You are viewing a single comment's thread from:

RE: [GUIDE] Optimise your RPC server for better performance

in #witness-category3 years ago

Upvoting for the effort of making things better, but I can't agree with tips. Name lookup while being a part of a benchmark is crazy long and irrelevant. Nginx config is kind of generic use case optimization. We are using it for reverse proxies, so sendfile on is irrelevant.
Network level optimizations is what devices in front of your rpc node are used for.

time_namelookup:    0.004
time_connect:       0.004
time_appconnect:    0.087
time_pretransfer:   0.087
time_redirect:      0.000
time_starttransfer: 0.088
time_total:         0.088

That's my endpoint under load, but queried from a VIP zone. No TCP tweaking on a host. 128GB RAM with RAID0 NVMe

BTW, yeah, I know that my node's performance for general public is currently not as good as it used to be but I'm still trying to serve some high frequency requests to service providers (despite multiple notices of deprecation / making that endpoint obsolete).
I will switch endpoint somewhere in May to what I have currently under tests. Same hardware, new software, you will see the difference :-)


The name lookup part is strange yes, but it was staying between 400ms to 600ms regardless of that until I made the optimisations.

I found one of the most common reasons for RPCs being slow, was too many connections. I saw some IPs making 100s of connections regardless of the nginx rate limiting. I also saw an ungodly amount of TIME_WAIT (waiting to close) connections that were not being cleaned up.

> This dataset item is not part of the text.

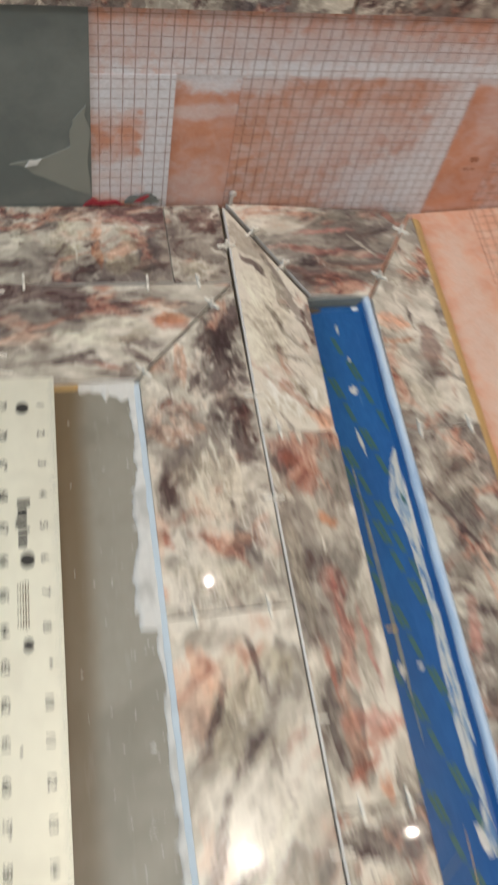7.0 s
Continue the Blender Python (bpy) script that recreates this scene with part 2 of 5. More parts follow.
def blob(nt, vec, x, y, rx, ry, ang, torn, tear=2.1, inner=0.84, outer=1.14):
    """The mask of a torn-edged patch about (x, y)."""
    mp = nt.nodes.new("ShaderNodeMapping")
    mp.vector_type = "TEXTURE"
    mp.inputs["Location"].default_value = (x, y, 0)
    mp.inputs["Rotation"].default_value = (0, 0, radians(ang))
    mp.inputs["Scale"].default_value = (rx, ry, 1.0)
    nt.links.new(vec, mp.inputs["Vector"])
    ln = nt.nodes.new("ShaderNodeVectorMath")
    ln.operation = "LENGTH"
    nt.links.new(mp.outputs[0], ln.inputs[0])
    d = sum_of(nt, ln.outputs["Value"], sum_of(nt, sum_of(nt, torn, -0.5), tear, "MULTIPLY"))
    return band(nt, d, outer, inner)


HAZE = (0.57, 0.575, 0.615)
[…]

I copied the sendfile on part from our Privex config, I was a little confused as to why that was there too, but I just left it there as it didn't seem to be hurting anything.

If you take a look at the graphs, you can see the insane open connections that my RPC node, and the minnowsupport one were suffering from. This is partly due to asshats using get_block over HTTP rather than websockets, thus opening 100s of connections (of which by default linux takes 4 minutes to close... which is why time_wait optimisation is needed). This does slow down public RPC nodes due to the fact the network scheduler is having to deal with 2000 connections despite the fact less than 300 of those are actually active.

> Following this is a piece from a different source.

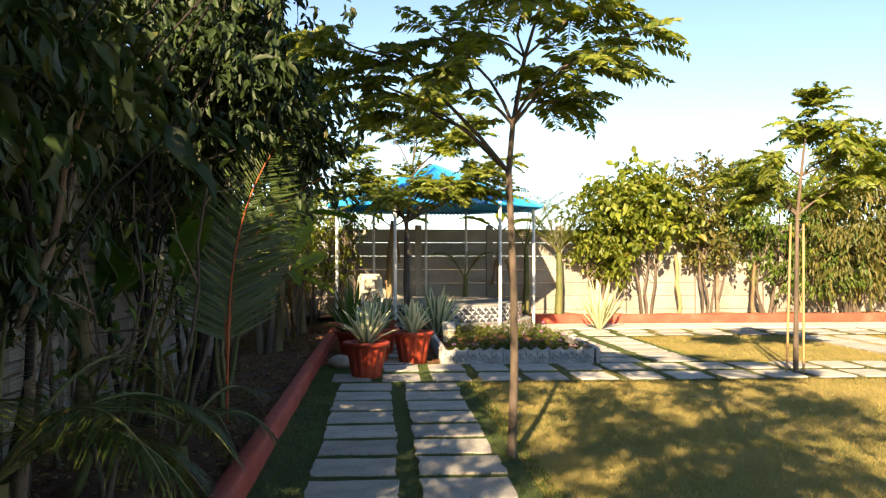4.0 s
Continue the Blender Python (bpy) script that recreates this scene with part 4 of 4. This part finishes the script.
tg = pinnate_tree("rough-barked young tree with a leaning stake before the gazebo", 0.76, 15.35, tr, [0.036, 0.034, 0.034, 0.032, 0.028, 0.016], None,
             [((-1.2, 0.1, 2.5), 4), ((-0.9, -0.4, 3.1), 4), ((1.0, -0.1, 2.5), 4), ((1.5, 0.2, 2.55), 4), ((0.8, -0.5, 3.3), 5), ((0.2, 0.5, 3.7), 5), ((-0.6, 0.3, 3.8), 5), ((1.6, -0.2, 3.0), 4), ((0.3, -0.7, 2.45), 4), ((0.1, 0.0, 4.0), 5), ((1.1, 0.2, 3.6), 5), ((-0.4, -0.6, 2.3), 4), ((0.6, 0.1, 4.0), 5), ((-0.9, 0.3, 2.8), 4), ((1.2, -0.4, 2.8), 4)], 560, 18, mat=M_LEAF_YOUNG, droop=0.3)
part("stake", tube_mesh("stake", [(curve_line((0.085, -0.78, 0), (-0.03, 0.02, 2.1), (0, 0, 0), 8, 0.008), 0.032)], M_BARK, 8), parent=tg, label="rough wooden stake")

# ---- planted bed along the left wall ----
def trunk_line(h, lean, r0, r1, seed, n=9, x=0.0, y=0.0):
    rng = np.random.RandomState(seed)
    return curve_line((x, y, -0.05), (x + lean[0], y + lean[1], h), (0, 0, 0), n, 0.022, rng), np.linspace(r0, r1, n)


DENSE = "dense dark-leaved tree overhanging the planted bed, seen or added for shade"
for k, (x, y, blobs, n, cl) in enumerate((
        # high last lump of this and the next tree added to shade bed and platform
        (-1.80, 6.5, [((-0.1, 0.0, 2.75), (0.5, 1.2, 0.7)), ((-0.05, 0.0, 1.9), (0.33, 1.2, 0.7)), ((1.80, -0.05, 4.1), (0.72, 1.0, 0.42))], 11000, 115),
        (-1.80, 9.1, [((-0.1, 0.0, 3.0), (0.5, 1.4, 0.9)), ((-0.1, 0.3, 2.0), (0.25, 0.9, 0.4)), ((0.7, 0.6, 3.1), (0.75, 1.3, 0.45)), ((1.0, -0.1, 4.25), (0.65, 0.9, 0.4))], 11000, 110),
        (-1.85, 11.6, [((0.1, -0.3, 2.5), (0.45, 1.0, 0.5)), ((1.05, -1.3, 2.55), (0.5, 1.0, 0.55))], 6000, 58),
        (-1.5, 10.2, [((0.55, 0.3, 3.95), (0.78, 1.4, 0.9)), ((-0.1, -0.2, 4.2), (1.0, 1.4, 0.7)), ((0.75, 0.3, 3.1), (0.5, 1.1, 0.55))], 10000, 90),
        # its four high lumps sit above view, added to shade path and bed
        (-1.6, 4.4, [((0.1, 0.1, 2.1), (0.7, 1.3, 0.5)), ((-0.3, 0.3, 1.6), (0.4, 1.2, 0.7)), ((0.95, -0.55, 3.45), (1.0, 0.8, 0.32)), ((0.2, -0.2, 3.4), (0.7, 0.95, 0.36)), ((1.35, 0.9, 3.85), (0.9, 0.95, 0.38)), ((2.3, 0.6, 4.4), (0.7, 0.9, 0.3))], 14000, 150),
        # this tree and the two below stand out of view, added to cast shade
        (-1.5, 1.0, [((-0.1, -0.3, 3.1), (0.8, 1.0, 0.75)), ((0.0, 1.3, 3.6), (0.6, 1.1, 0.55)), ((1.9, -0.5, 3.9), (1.1, 1.5, 0.42)), ((2.2, 1.4, 4.1), (1.0, 1.1, 0.36)), ((3.2, 0.2, 4.6), (0.9, 1.2, 0.32))], 13000, 130),
        (-1.5, -2.2, [((0.2, 0, 2.8), (1.1, 1.5, 1.2))], 4500, 50),
        (-1.4, -5.6, [((0.3, 0, 2.9), (1.3, 1.6, 1.3))], 4500, 50))):
    trunks = [trunk_line(2.5, (0.1, 0.1), 0.045, 0.02, 40 + k), trunk_line(2.3, (0.25, -0.3), 0.03, 0.015, 50 + k, x=0.12, y=-0.1), trunk_line(2.1, (-0.2, 0.4), 0.028, 0.014, 70 + k, x=-0.1, y=0.15)]
    tagged(bushy_tree(DENSE, x, y, trunks, blobs, n, 0.135, M_LEAF_DARK, 100 + k, bark=M_BARKSHADED, width=0.38, droop=0.75, z=0.05, clumps=cl), group="hedge trees")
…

Yeah... I was considering disabling get_block entirely and using separate, smaller and much more robust instance for that (pre-jussi times) but there were also troubles with vops. I'm planning for improvements for June, there's no point in wasting time for temporary solutions.

Hi will graphql at least save those poor rpc nodes from too much request? maybe websocket + graphql? Even facebook are serving clients using graphql. It's way better than REST api.

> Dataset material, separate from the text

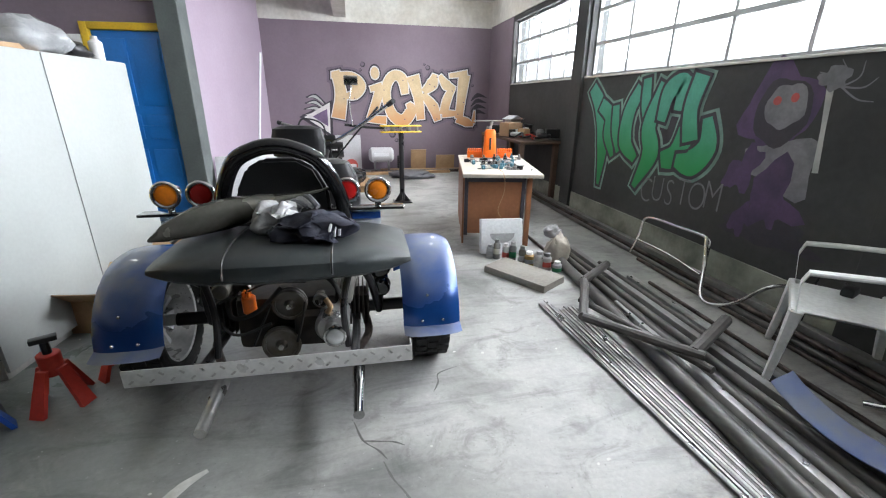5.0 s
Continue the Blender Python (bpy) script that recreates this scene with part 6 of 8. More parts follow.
# purple lettering under the green shapes
wt = thing("wall_lettering", "thin grey spray-painted letters on the dark grey wall", "wall lettering", group="wall paintings")
for k, ch in enumerate("CUSTOM"):
    curve = bpy.data.curves.new("letter", "FONT")
    curve.body, curve.size, curve.align_x, curve.extrude, curve.offset = ch, 0.36, "CENTER", 0.001, -0.008
    tmp = bpy.data.objects.new("letter", curve)
    me = bpy.data.meshes.new_from_object(tmp)
    bpy.data.objects.remove(tmp)
    me.materials.append(M["art_grey"])
    lt = new("letter", me)
    lt.parent = wt
    lt.matrix_basis = Matrix.Translation((EAST - 0.004, 4.90 - 0.165 * k, 0.44 + 0.02 * (k % 2) + 0.018 * k)) @ Matrix.Rotation(radians(-90), 4, "Z") @ Matrix.Rotation(radians(90), 4, "X") @ Matrix.Diagonal((0.72, 1, 1, 1))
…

Well, yes, using GraphQL would be a perfect way for interacting with various microservices, moreover it can live alongside standard REST routes.
Oh, by the way June turned out to be July or even August ;-( Time flies.

well yeah :) time flies. I learned a lot from coding.. Dude you should totally have graphql setted up :P So i can query :D I'm not technical enough to setup one. Do i need to be witness? I thought of relaying rpc nodes then to graphql server. But that's just redundant no? so better be a witness?

No need to be a witness to run your own API endpoints, however, due to the fact that witnesses are compensated for block production, they are expected to provide infrastructure / services for the community.
If you have a good idea for Steem related service that need to run it's own high performance API server I can help you with setting that up.

Well right now I'm having a quick fix by having all rpc nodes in json file. And rotate in case failure. Should be good for now. If I come up with other project or my app does scale. I'll remember your offer ;)

This is partly due to asshats using get_block over HTTP rather than websockets

@someguy123 As a witnesses you have strong knowledgebase about stuff working behind the scene, so perhaps you have some preferences / advices aimed to API users?

I mean people using API do not worry about performance, but perhaps your hints (such as this quoted above) make a difference? Thinking about simple Do's and Do Not's list.

Agreed. For people using an api, what would be helpful?

Upvoted myself because those comments from voting bots are super annoying. Nobody is scrolling below that trash.

So what's the tl;dr?

hardware firewall in front to deal with network level hassle, nginx with ssl termination, jussi for caching, then specialized nodes; appbase+rocksdb, enterprise nvmes and 640kB should be enough for everybody ;-)
Soon in your blockchain (June, after my vacation)

Thanks. Unfortunately unable to upvote at this moment.